>> begin PROVIDED MATERIAL
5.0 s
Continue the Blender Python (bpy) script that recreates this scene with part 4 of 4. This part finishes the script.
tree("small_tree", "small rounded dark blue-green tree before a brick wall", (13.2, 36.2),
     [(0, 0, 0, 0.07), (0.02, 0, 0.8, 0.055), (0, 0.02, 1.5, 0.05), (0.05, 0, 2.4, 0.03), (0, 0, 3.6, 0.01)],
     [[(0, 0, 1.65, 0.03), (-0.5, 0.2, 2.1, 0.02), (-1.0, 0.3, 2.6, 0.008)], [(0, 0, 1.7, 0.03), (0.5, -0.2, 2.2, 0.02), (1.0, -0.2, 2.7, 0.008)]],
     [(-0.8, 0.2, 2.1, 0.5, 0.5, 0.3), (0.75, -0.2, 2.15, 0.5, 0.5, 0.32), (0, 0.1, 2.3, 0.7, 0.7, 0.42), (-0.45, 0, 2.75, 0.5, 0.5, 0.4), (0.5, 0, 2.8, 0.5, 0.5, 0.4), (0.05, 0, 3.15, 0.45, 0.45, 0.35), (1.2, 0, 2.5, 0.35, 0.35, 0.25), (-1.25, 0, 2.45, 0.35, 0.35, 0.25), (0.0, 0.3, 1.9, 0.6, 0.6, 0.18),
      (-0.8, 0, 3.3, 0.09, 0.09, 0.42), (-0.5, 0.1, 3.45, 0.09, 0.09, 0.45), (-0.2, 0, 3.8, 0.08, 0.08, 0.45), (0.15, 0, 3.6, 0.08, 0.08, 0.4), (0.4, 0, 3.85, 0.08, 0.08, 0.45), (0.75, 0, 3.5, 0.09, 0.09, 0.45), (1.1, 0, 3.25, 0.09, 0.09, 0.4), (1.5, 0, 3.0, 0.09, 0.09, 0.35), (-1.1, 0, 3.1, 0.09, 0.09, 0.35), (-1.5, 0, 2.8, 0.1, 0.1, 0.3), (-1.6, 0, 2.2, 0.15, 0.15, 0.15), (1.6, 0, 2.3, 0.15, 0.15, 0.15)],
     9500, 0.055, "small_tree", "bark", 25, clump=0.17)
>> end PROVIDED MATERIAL
>> begin PROVIDED MATERIAL
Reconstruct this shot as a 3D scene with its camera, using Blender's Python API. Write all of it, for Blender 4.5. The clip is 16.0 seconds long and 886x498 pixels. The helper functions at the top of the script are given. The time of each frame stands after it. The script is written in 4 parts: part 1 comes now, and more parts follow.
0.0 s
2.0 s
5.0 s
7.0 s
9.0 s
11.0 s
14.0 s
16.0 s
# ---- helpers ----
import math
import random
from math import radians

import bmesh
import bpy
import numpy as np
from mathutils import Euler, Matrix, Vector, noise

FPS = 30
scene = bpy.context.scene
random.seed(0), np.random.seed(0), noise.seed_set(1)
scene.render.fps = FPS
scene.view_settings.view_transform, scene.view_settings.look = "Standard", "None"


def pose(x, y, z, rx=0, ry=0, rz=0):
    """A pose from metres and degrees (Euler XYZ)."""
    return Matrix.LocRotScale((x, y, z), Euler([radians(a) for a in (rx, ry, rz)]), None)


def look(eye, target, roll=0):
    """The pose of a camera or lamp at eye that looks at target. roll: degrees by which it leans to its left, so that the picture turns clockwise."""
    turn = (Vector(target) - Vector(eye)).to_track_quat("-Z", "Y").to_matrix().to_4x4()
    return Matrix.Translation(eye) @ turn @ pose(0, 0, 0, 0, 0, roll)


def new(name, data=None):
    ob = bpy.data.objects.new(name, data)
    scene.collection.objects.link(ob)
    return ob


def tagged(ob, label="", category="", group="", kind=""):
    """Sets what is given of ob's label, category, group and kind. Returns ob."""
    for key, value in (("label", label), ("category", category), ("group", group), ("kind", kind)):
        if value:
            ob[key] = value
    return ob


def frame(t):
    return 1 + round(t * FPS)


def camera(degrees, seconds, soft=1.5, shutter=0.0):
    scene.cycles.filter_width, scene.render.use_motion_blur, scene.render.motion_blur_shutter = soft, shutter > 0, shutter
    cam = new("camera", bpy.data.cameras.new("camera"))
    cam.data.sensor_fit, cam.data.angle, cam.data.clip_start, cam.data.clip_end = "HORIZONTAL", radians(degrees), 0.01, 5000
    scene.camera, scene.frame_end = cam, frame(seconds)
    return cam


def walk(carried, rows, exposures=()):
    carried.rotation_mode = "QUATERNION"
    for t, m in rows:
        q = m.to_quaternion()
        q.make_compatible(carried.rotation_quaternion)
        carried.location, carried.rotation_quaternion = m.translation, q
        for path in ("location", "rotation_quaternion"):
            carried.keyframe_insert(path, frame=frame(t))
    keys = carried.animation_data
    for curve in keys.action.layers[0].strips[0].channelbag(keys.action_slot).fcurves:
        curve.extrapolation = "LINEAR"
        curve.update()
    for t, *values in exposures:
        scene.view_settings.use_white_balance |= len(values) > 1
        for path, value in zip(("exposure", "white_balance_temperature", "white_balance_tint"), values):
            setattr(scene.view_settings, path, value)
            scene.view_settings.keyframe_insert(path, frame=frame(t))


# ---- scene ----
>> end PROVIDED MATERIAL
- EXERCISE -
Pull out every line of the records that includes the string "from".

- RESULT OF THE TASK -
from math import radians
from mathutils import Euler, Matrix, Vector, noise
    """A pose from metres and degrees (Euler XYZ)."""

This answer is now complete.